The synchronized data is transfered between the objects in the form of raw bytes, within the @ref bs::CoreSyncData "CoreSyncData" structure. You can use @ref bs::rttiGetElemSize "rttiGetElemSize" and @ref bs::rttiWriteElem "rttiWriteElem" to encode fields into raw memory, and @ref bs::rttiReadElem "rttiReadElem" to decode them. See the manual about rtti for more information about serialization. @ref bs::CoreObject::syncToCore(FrameAlloc*) "CoreObject::syncToCore" is provided an instance of @ref bs::FrameAlloc "FrameAlloc" which should be used for allocating the serialization buffer. This is an allocator that is fast and doesn't require explicit memory deallocation making it perfect for synchronization.
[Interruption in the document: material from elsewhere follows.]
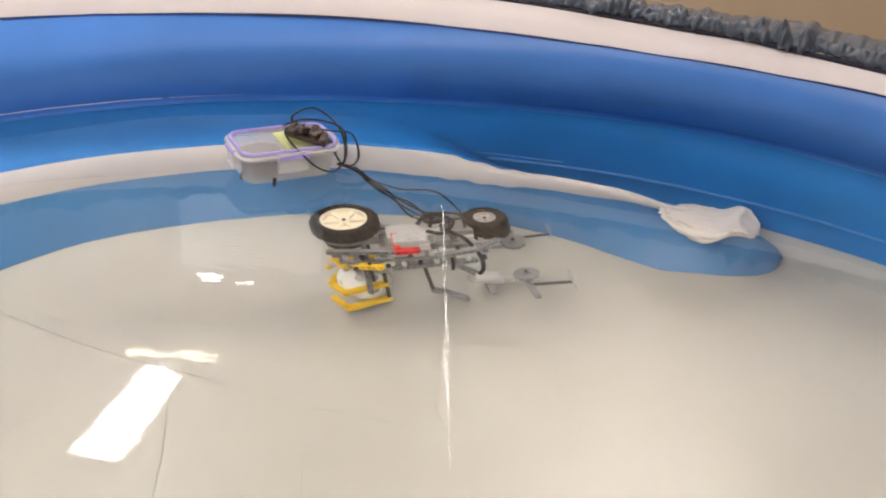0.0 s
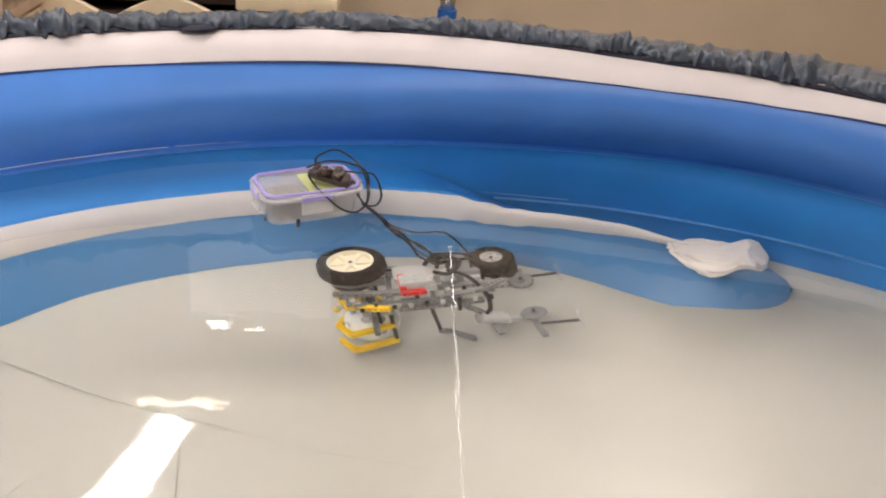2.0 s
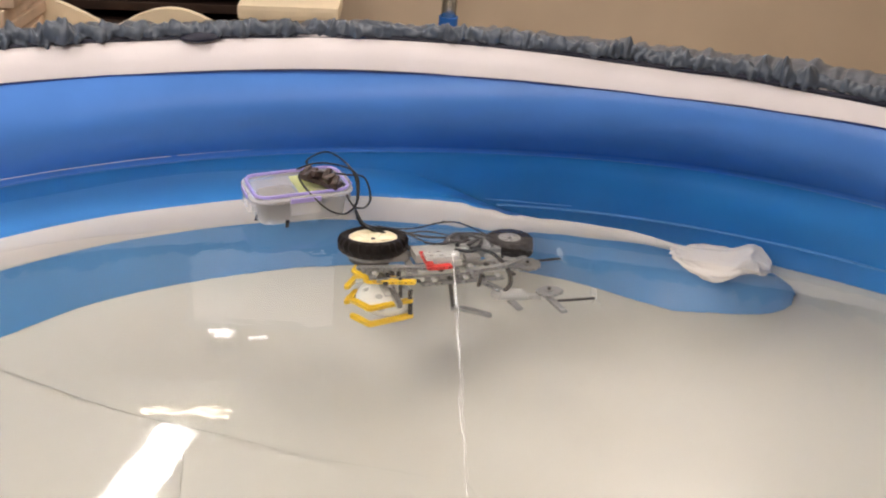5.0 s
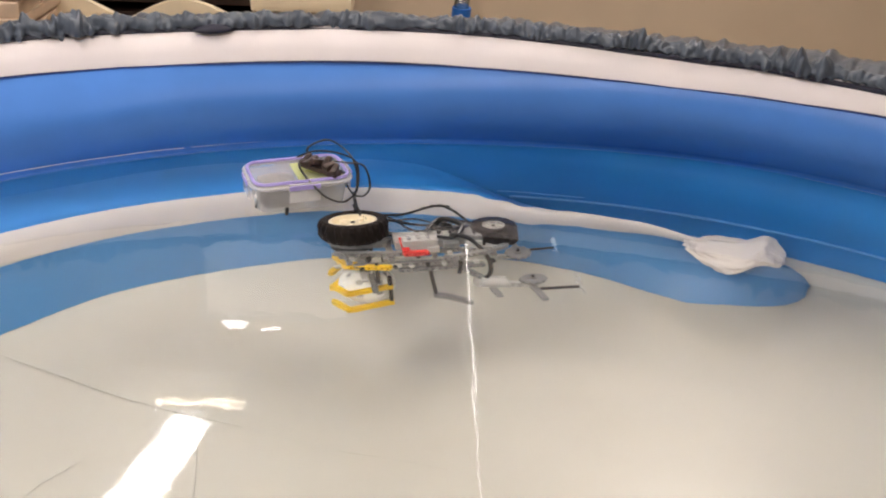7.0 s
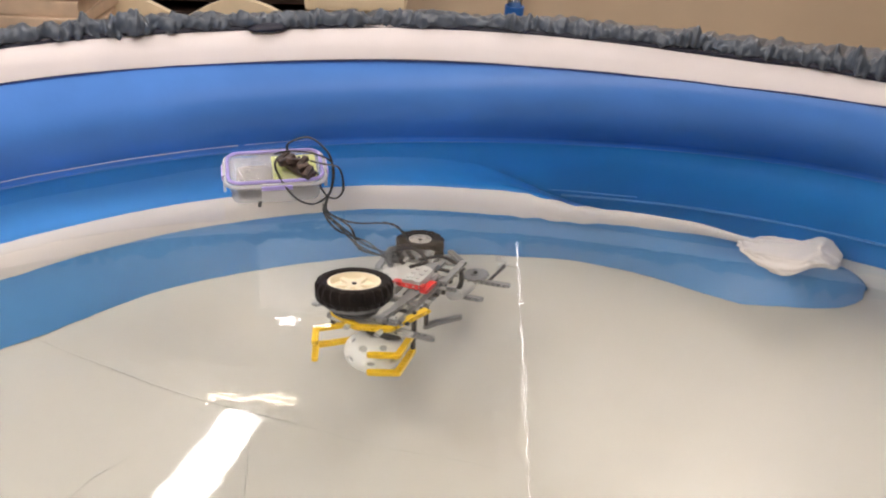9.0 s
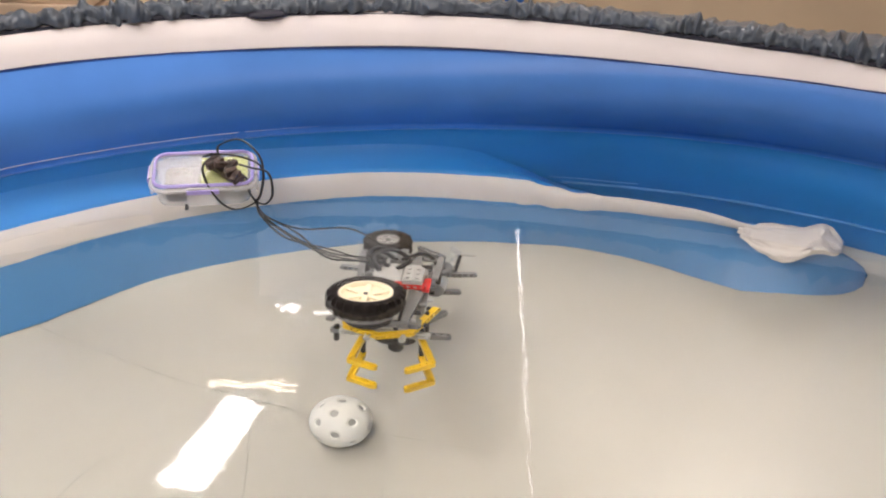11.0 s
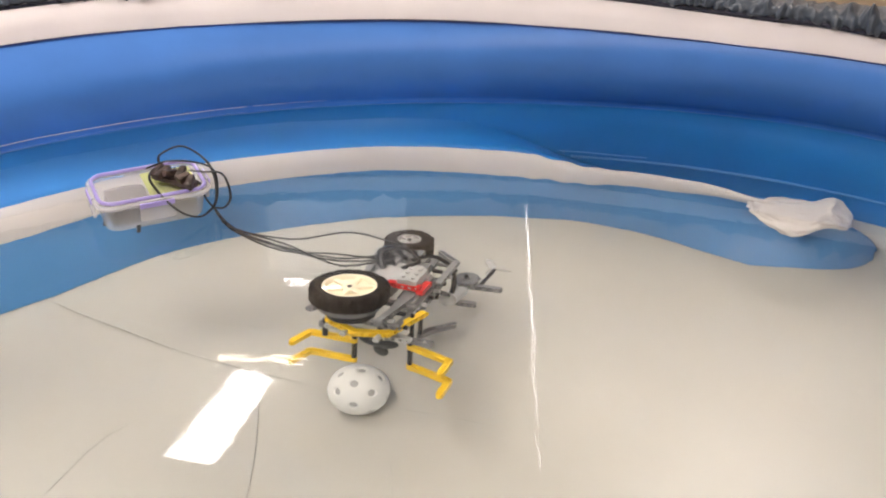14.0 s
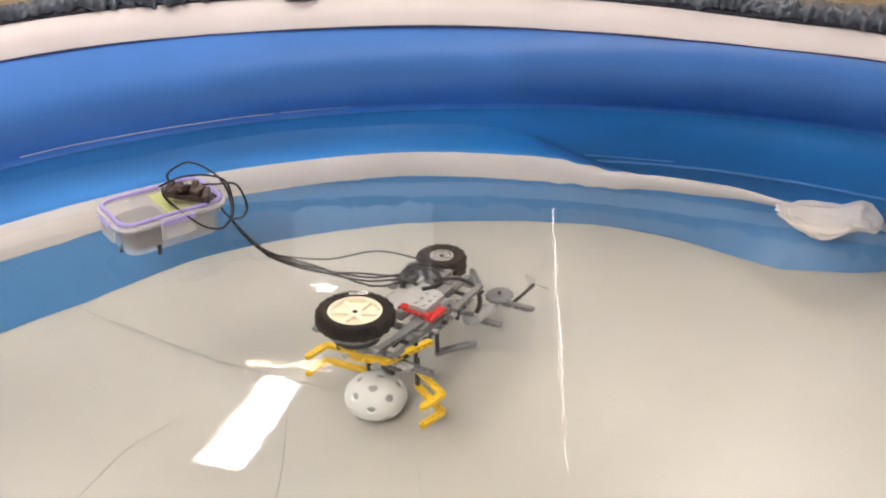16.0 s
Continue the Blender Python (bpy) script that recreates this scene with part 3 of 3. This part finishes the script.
# pins, couplings and small bricks along the frame
prng = random.Random(21)
for i in range(9):
    x = 0.008 - 0.020 * i
    part("coupling_pin", tube([(x, YA + 0.026, -0.050), (x, YA + 0.034 + 0.004 * (i % 3), -0.050)], 0.0034, 10), (LGREY, BLACK, GREY)[i % 3], robot)
    part("coupling_pin", tube([(x - 0.01, YA + 0.038, -0.066), (x - 0.01, YA + 0.046, -0.066)], 0.0032, 10), (BLACK, LGREY)[i % 2], robot)
for x, y, z, mm in ((-0.092, 0.030, -0.036, LGREY), (-0.116, 0.020, -0.036, GREY), (-0.116, -0.018, -0.034, LGREY), (-0.146, 0.006, -0.046, LGREY), (-0.042, 0.034, -0.066, LGREY), (-0.070, -0.012, -0.066, GREY)):
    part("small_brick", box(0.016 + prng.uniform(-0.003, 0.006), 0.014, 0.010 + prng.uniform(-0.002, 0.004), 0.0015, Matrix.Translation((x, YA + y, z))), mm, robot)
for i in range(3):
    for k in range(2):
        part("stud", tube([(-0.087 + 0.012 * i, YA + 0.016 + 0.011 * k, -0.019), (-0.087 + 0.012 * i, YA + 0.016 + 0.011 * k, -0.0165)], 0.0026, 10), LGREY, robot)
for x0, x1, y, z in ((-0.030, -0.090, -0.030, -0.044), (-0.060, -0.150, 0.012, -0.060), (-0.020, -0.075, 0.012, -0.082)):
    part("cross_axle", tube([(x0, YA + y, z), (x1, YA + y, z)], 0.0024, 8), BLACK, robot)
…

A simple synchronization example would look like so:

// CoreObject (creates the synchronization data)
CoreSyncData MyCoreObject::syncToCore(FrameAlloc* allocator) 
{
	UINT32 size = 0;
	size += rttiGetElemSize(mField1);
	size += rttiGetElemSize(mField2);

	UINT8* buffer = allocator->alloc(size);

	char* dataPtr = (char*)buffer;
	dataPtr = rttiWriteElem(mField1, dataPtr);
	dataPtr = rttiWriteElem(mField2, dataPtr);

	return CoreSyncData(buffer, size);
}

// CoreObjectCore (receives the synchronization data)
void MyCoreObjectCore::syncToCore(const CoreSyncData& data) 
{
	char* dataPtr = (char*)data.getBuffer();

	dataPtr = rttiReadElem(mField1, dataPtr);
	dataPtr = rttiReadElem(mField2, dataPtr); 
	
	// Potentially trigger something depending on new data
}

Whenever you need to trigger synchronization you must call @ref bs::CoreObject::markCoreDirty "CoreObject::markCoreDirty" which notifies the system that synchronization is required. This will in turn trigger a call to @ref bs::CoreObject::syncToCore(FrameAlloc*) "CoreObject::syncToCore" method you implemented earlier. Synchronization happens automatically for all dirty core objects once per frame. Optionally you may call @ref bs::CoreObject::syncToCore() "CoreObject::syncToCore" to manually queue the synchronization.
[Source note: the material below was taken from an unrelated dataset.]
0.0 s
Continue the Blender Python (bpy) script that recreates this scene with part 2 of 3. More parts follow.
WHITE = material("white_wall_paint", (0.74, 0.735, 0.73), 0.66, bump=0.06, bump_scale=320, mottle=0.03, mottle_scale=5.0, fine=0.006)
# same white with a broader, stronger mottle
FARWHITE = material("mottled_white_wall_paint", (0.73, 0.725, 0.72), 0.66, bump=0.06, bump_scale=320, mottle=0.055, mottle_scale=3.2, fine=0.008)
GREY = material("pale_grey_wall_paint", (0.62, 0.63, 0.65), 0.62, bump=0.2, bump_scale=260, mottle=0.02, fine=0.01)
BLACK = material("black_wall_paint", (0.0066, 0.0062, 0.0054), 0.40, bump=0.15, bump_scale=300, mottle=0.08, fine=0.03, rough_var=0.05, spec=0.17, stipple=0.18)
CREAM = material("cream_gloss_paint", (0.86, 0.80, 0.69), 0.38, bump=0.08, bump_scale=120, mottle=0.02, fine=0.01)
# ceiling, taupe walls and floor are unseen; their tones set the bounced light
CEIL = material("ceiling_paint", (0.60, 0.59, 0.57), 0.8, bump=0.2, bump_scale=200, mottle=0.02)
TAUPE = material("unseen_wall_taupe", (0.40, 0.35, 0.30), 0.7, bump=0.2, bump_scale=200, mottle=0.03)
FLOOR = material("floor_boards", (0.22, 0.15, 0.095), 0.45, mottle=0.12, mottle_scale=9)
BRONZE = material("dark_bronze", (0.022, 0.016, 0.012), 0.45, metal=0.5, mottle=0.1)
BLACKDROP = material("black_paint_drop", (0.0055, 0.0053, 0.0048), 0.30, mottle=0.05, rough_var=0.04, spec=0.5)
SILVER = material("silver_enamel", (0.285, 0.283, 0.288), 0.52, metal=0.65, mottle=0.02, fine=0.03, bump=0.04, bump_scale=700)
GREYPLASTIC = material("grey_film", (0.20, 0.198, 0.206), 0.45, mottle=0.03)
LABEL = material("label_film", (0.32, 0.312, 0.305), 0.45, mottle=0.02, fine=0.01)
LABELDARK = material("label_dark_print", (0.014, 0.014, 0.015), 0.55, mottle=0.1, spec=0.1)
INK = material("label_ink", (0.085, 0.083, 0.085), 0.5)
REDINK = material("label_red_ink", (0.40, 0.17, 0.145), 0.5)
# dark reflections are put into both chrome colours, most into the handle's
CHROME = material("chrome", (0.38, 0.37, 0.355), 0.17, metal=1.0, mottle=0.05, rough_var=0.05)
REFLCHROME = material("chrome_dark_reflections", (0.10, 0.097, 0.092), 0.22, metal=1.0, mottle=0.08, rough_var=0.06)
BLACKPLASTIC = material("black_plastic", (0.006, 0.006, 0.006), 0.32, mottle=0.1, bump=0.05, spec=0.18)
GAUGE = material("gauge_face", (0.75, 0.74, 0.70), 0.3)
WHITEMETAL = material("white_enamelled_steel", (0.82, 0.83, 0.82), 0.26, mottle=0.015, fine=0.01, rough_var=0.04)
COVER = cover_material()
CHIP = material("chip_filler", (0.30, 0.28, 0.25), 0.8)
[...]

See implementation of @ref bs::Light "Light" and @ref bs::LightCore "LightCore" in "BsLight.cpp" for a simple example of synchronization.

Dependencies {#coreThread_b_a_c}

Core objects might be dependant on other core objects. For example a @ref bs::Material "Material" is dependant on a @ref bs::Shader "Shader". Whenever the shader's object is marked as dirty the material might need to perform synchronization as well. In general whenever a dependancy core object is marked as dirty, its dependant will be synchronized as well.
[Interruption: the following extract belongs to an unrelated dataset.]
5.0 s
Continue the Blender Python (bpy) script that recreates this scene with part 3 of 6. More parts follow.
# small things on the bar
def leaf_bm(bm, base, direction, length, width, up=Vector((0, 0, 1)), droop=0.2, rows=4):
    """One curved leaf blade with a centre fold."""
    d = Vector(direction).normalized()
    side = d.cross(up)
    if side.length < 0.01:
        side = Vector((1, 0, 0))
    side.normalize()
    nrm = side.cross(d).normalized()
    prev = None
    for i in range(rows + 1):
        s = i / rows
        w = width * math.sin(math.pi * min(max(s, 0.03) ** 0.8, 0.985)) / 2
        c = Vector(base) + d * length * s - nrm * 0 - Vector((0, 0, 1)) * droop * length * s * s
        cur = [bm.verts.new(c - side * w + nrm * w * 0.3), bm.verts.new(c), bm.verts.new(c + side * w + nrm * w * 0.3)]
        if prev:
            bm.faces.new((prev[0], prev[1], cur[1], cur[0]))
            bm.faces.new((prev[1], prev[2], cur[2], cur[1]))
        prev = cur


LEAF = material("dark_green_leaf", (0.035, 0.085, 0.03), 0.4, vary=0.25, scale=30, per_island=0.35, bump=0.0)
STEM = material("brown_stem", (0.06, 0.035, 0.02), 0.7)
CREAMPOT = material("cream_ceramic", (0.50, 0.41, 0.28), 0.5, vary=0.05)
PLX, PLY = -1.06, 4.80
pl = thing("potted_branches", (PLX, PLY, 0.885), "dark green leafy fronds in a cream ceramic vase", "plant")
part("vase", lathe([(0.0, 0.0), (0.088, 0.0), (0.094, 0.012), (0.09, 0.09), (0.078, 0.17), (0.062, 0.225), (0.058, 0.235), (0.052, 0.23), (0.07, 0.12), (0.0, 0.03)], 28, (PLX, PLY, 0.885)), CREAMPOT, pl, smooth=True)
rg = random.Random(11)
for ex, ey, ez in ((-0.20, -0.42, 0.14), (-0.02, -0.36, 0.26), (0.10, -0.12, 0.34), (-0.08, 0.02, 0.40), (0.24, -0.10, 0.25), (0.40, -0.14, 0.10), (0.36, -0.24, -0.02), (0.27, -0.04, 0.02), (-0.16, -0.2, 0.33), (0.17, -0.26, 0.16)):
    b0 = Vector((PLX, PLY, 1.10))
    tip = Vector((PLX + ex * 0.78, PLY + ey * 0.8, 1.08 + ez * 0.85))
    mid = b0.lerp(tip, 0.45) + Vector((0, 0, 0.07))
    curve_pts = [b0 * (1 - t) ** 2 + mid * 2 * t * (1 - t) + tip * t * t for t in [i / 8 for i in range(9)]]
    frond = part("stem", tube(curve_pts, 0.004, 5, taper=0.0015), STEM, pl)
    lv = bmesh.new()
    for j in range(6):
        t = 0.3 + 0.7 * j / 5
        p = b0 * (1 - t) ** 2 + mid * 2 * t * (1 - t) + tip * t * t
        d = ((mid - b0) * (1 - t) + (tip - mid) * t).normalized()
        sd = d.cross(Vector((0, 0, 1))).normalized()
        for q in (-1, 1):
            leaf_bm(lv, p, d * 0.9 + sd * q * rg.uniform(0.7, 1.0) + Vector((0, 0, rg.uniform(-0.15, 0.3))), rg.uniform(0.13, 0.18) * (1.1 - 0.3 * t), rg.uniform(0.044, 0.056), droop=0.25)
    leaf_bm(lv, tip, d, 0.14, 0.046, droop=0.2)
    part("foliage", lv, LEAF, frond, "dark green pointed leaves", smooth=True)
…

To add dependencies implement the @ref bs::CoreObject::getCoreDependencies "CoreObject::getCoreDependencies" method, which returns all currently valid dependencies. Whenever the dependencies change call @ref bs::CoreObject::markDependenciesDirty "CoreObject::markDependenciesDirty" so the system can refresh its dependency list.

Deserialization {#coreThread_b_b}

When creating RTTI for a @ref bs::CoreObject "CoreObject", as described in the RTTI manual, you must take care not to fully initialize the object until deserialization of the object's fields is done.

Essentially this means that @ref bs::RTTITypeBase::newRTTIObject "RTTIType::newRTTIObject" must return a pointer to the core object on which @ref bs::CoreObject::initialize "CoreObject::initialize" hasn't been called yet. You must then call @ref bs::CoreObject::initialize "CoreObject::initialize" manually in @ref bs::RTTITypeBase::onDeserializationEnded "RTTIType::onDeserializationEnded".

This ensures that @ref bs::CoreObject::initialize "CoreObject::initialize" has all the relevant information when it is ran.

Other features {#coreThread_b_c}

Core objects also have some other potentially useful features:

  • @ref bs::CoreObject::getInternalID "CoreObject::getInternalID" will return a globally unique ID for the core object
  • @ref bs::CoreObject::destroy "CoreObject::destroy" will destroy the core object and its core thread counterpart. You do not need to call this manually as it will be automatically called when the object goes out of scope (is no longer referenced). The core thread counterpart (@ref bs::CoreObjectCore "CoreObjectCore") will not be destroyed if something on the core thread is still holding a reference to it.
  • Override @ref bs::CoreObject::initialize "CoreObject::initialize" or @ref bs::CoreObject::destroy "CoreObject::destroy" methods instead of using the constructor/destructor. This ensures that your initialization code runs after things like serialization, and also allows you to call virtual methods.
  • You can construct a core object without a core thread counterpart. Simply don't override @ref bs::CoreObject::createCore "CoreObject::createCore".
  • You can construct a core object with a @ref bs::CoreObjectCore "CoreObjectCore" that isn't initialized on the core thread by setting the @ref bs::CoreObject "CoreObject" constructor parameter requiresCoreInit to false.
  • Core objects always hold a shared pointer to themselves. Use @ref bs::CoreObject::getThisPtr "CoreObject::getThisPtr" to access it.